Operational consequences
Because all tenants run the same version of the code, the provider can deploy fixes and new features once and roll them out to everyone. This simplifies maintenance but reduces an individual customer's control over the upgrade schedule. Customisation is therefore handled through configuration, customising and extension frameworks rather than by modifying core source code, since a forked code base would break the shared-instance model. Providers typically publish a service-level agreement covering availability and a maintenance window that applies to the whole platform.
Multi-tenant versus single-tenant
The alternative is a single-tenant model, in which each customer receives its own dedicated instance, often hosted on isolated infrastructure. Single-tenant deployments offer more control over versioning and stronger physical isolation, at higher operating cost and slower patch distribution. Many vendors offer both; some position a single-tenant cloud as a step between fully shared SaaS and on-premise operation. The underlying capability of the platform to support several isolated tenants is described separately as multi-tenant capability.
Selection and compliance considerations
For DACH SMEs evaluating a multi-tenant ERP, the key questions are less about features than about governance:
- Where is tenant data stored, and does the location satisfy data-protection requirements?

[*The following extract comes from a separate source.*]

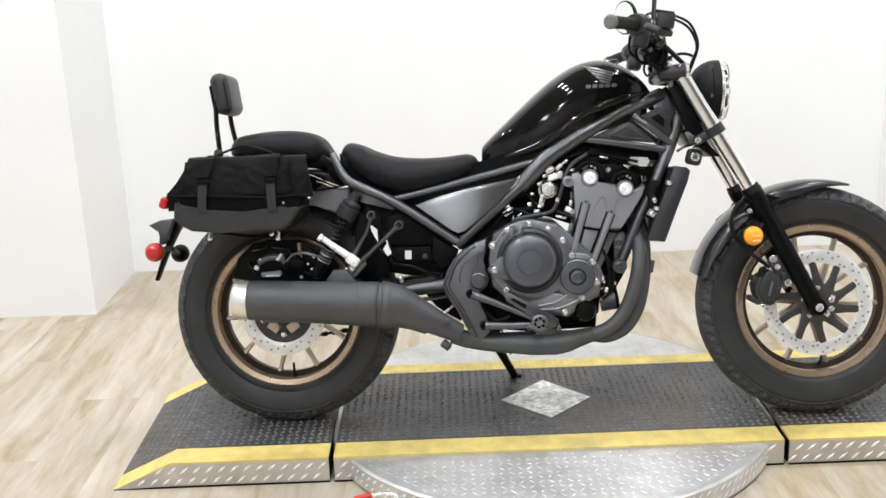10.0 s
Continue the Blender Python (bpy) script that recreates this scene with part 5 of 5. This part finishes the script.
# -------- handlebar
bar = part("handlebar", tube([(0.905, -0.385, 1.062), (0.975, -0.28, 1.066), (1.010, -0.215, 1.055), (1.050, -0.12, 1.015), (1.072, -0.05, 1.008), (1.072, 0.05, 1.008), (1.050, 0.12, 1.015), (1.050, 0.215, 1.042), (1.028, 0.28, 1.048), (0.98, 0.385, 1.038)], 0.0112, 14), COVER, bike, "black handlebar")
for s in (-1, 1):
    def at(x, y, z):
        """A place on the turned bar: the far side swings forward."""
        return (x, y * s, z) if s < 0 else (x + 0.19 * y, y, z - 0.06 * y)

    g = part("grip", tube([at(0.899, 0.405, 1.062), at(0.906, 0.395, 1.0625), at(0.946, 0.33, 1.066), at(0.974, 0.285, 1.067)], [0.0168, 0.0162, 0.0155, 0.0160], 24), SOFT, bar, "black rubber grip")
    part("bar_end", lathe([(0.0165, 0.0), (0.0178, -0.002), (0.0178, -0.010), (0.014, -0.013), (0.002, -0.013)], at(0.902, 0.402, 1.062), (0.54, -0.84 * s, 0.02), 24), ENGINE, g, "grey bar end weight")
    part("switch_housing", tube([at(0.970, 0.288, 1.068), at(0.985, 0.262, 1.068), at(1.000, 0.238, 1.064)], [0.027, 0.031, 0.022], 20), COVER, bar, "black switch housing")
    part("switch_block", rbox(at(0.988, 0.258, 1.034), (0.042, 0.05, 0.044), 0.009, (0, 10, 0)), COVER, bar)
    lev = part("lever", tube([at(1.035, 0.262, 1.054), at(1.026, 0.285, 1.056), at(1.010, 0.312, 1.058), at(0.992, 0.340, 1.060)], [0.009, 0.008, 0.007, 0.007], 12, flat=0.6), ENGINE, bar, "dark grey hand lever")
    part("mirror_stem", tube([at(1.019, 0.268, 1.070), at(1.0195, 0.285, 1.098), at(1.016, 0.320, 1.130), at(1.002, 0.350, 1.153), at(0.980, 0.375, 1.182)], 0.0058, 12), FRAME, bar, "satin black mirror stem")
    part("stem_nut", lathe([(0.006, 0.0), (0.011, 0.001), (0.011, 0.016), (0.007, 0.020)], at(1.019, 0.268, 1.070), (0, 0.1 * s, 1), 6), STEEL, bar)
    mc = (0.942, 0.392 * s, 1.191) if s < 0 else (1.030, 0.385 * s, 1.172)
    way = (-0.18, s, 0.10) if s < 0 else (0.70, 0.70, 0.06)
    mr = part("mirror", lathe([(0.0505, -0.010), (0.0515, -0.004), (0.0505, 0.006), (0.044, 0.015), (0.030, 0.021), (0.012, 0.0235), (0.001, 0.024)], mc, way, 10, squash=(1.0, 0.80)), MIRROR_BACK, bar, "glossy black mirror back", angle=8)
    part("mirror_rim", lathe([(0.049, -0.011), (0.0525, -0.009), (0.0525, 0.002), (0.050, 0.006)], mc, way, 40, caps=False, squash=(1.0, 0.80)), PLASTIC, mr)
    part("mirror_glass", lathe([(0.0005, -0.0118), (0.0485, -0.0118)], mc, way, 40, caps=False, squash=(1.0, 0.80)), MIRROR, mr, "silvered mirror glass", smooth=False)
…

- How is logical isolation tested and audited, and is there a SOC 2 or comparable attestation?
- Can the organisation export its data on exit, and in what format?
- How are upgrades communicated, and is there a sandbox to test them?
A multi-tenant architecture is a means of delivering and operating ERP, not a functional category in itself. The accounting, manufacturing or logistics capabilities a business needs are independent of whether the system is single- or multi-tenant; the architecture mainly shapes cost, control and the upgrade rhythm.
Related Topics
Frequently Asked Questions
Is my data safe in a multi-tenant ERP?
For reputable vendors, yes. Multi-tenant SaaS providers like SAP, Microsoft, Oracle and Salesforce invest heavily in tenant isolation, encryption-at-rest, encryption-in-transit, and intrusion detection. Their compliance certifications (SOC 2, ISO 27001, BSI C5) verify these controls. Smaller multi-tenant vendors warrant deeper due diligence on isolation and security practices.
Can I customise a multi-tenant ERP?
Yes, but with constraints. Configuration changes (form layouts, workflow rules, custom fields) are fully supported. Extensions via the vendor's app platform (SAP BTP, Microsoft Power Platform, NetSuite SuiteFlow) are encouraged. Core code modifications are not possible. The customisation surface area is typically smaller than in single-tenant or on-premises deployments, but newer platforms close the gap each year.
How does multi-tenant differ from multi-mandant?
Different concepts. Multi-tenant is about the vendor serving multiple customers from one technical instance. Multi-mandant (multi-company) is about one customer running multiple legal entities or business units in the same ERP instance. Most ERPs support multi-mandant regardless of whether they are multi-tenant or single-tenant.